**What you should do:** Drop every picture, then transcribe the remaining data exactly.

——————————

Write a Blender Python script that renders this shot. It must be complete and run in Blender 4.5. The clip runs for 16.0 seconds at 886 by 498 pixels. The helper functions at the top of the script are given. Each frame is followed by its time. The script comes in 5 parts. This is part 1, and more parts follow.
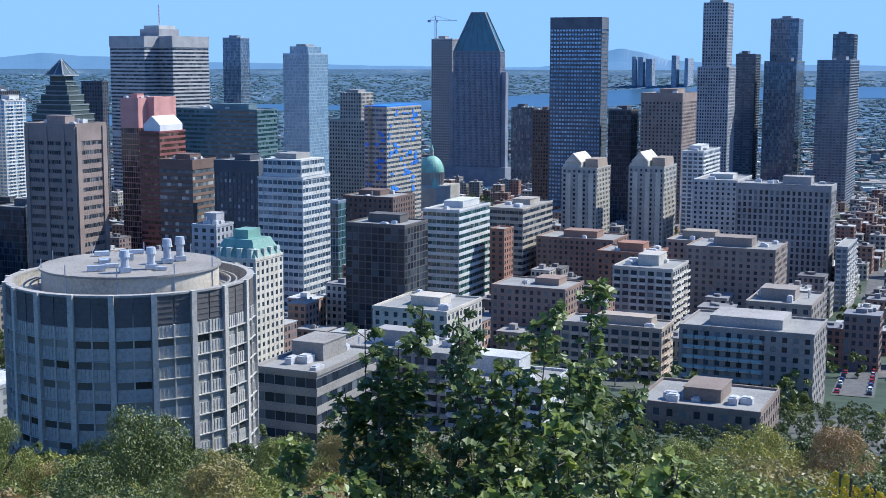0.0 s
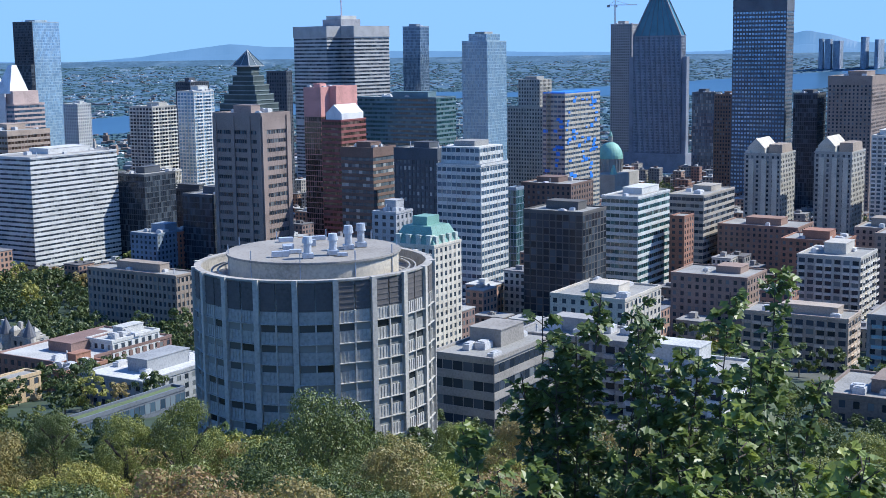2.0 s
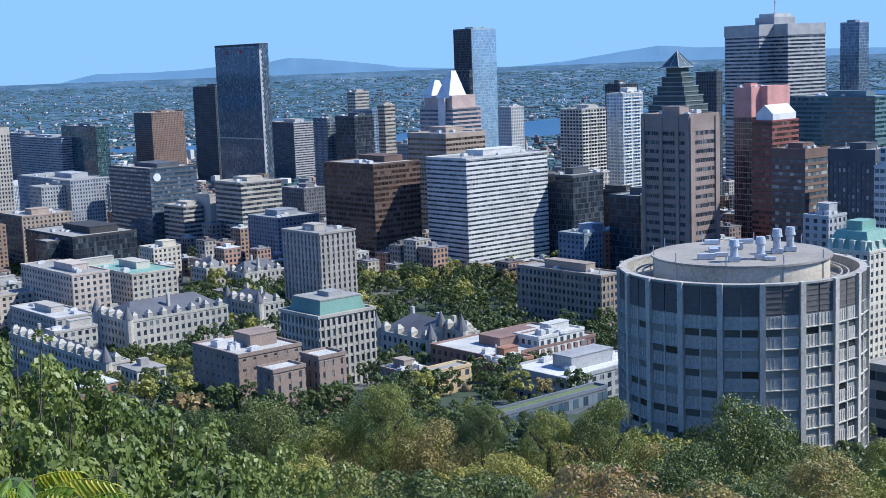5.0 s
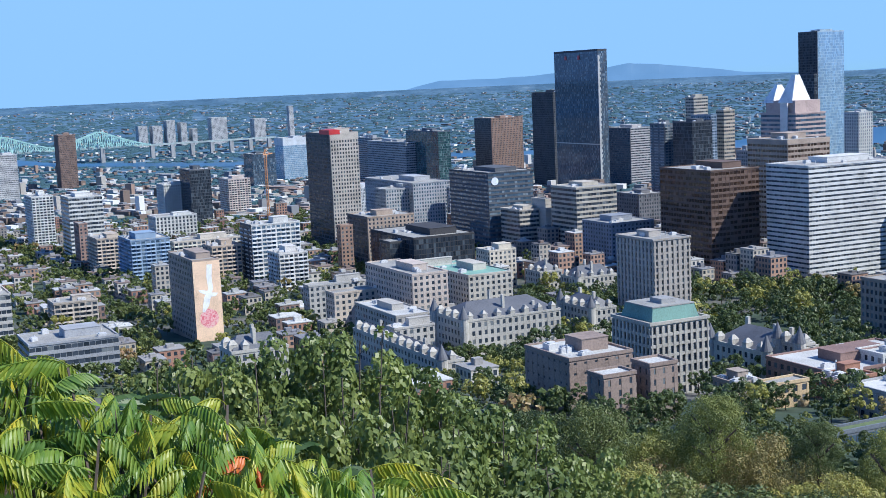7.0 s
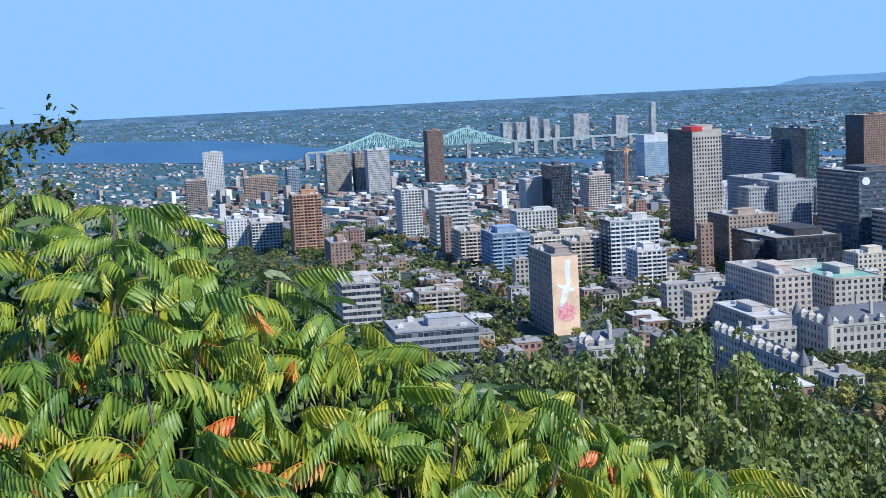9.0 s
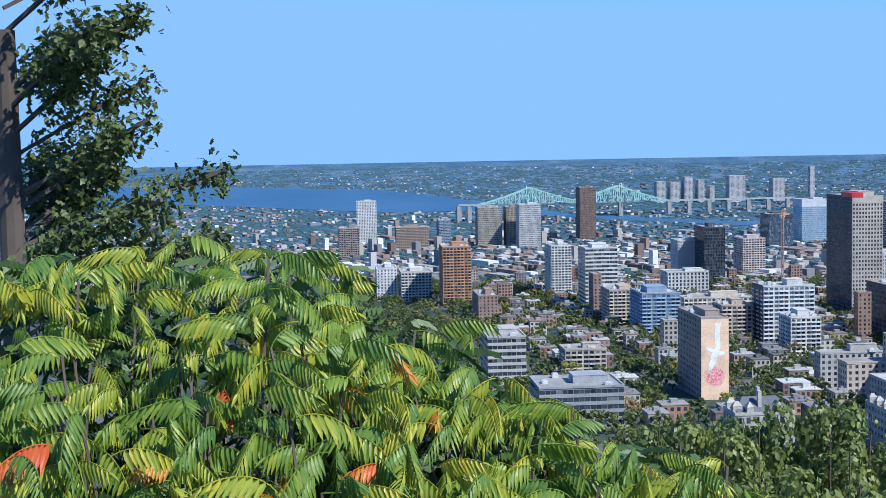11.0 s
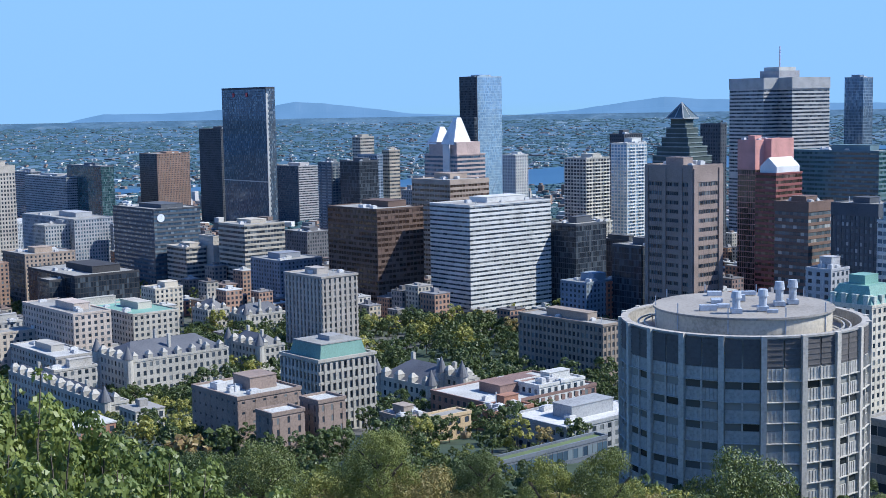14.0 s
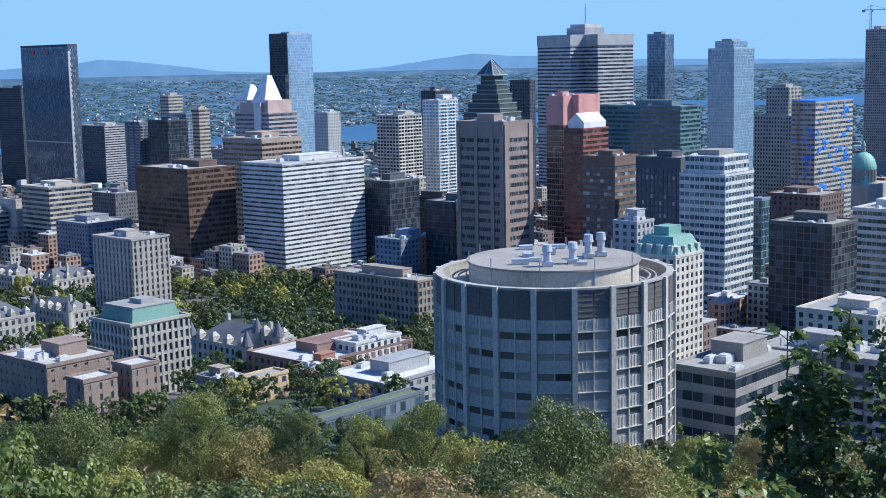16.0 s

——————————

**The solution:**
Write a Blender Python script that renders this shot. It must be complete and run in Blender 4.5. The clip runs for 16.0 seconds at 886 by 498 pixels. The helper functions at the top of the script are given. Each frame is followed by its time. The script comes in 5 parts. This is part 1, and more parts follow.
0.0 s
2.0 s
5.0 s
7.0 s
9.0 s
11.0 s
14.0 s
16.0 s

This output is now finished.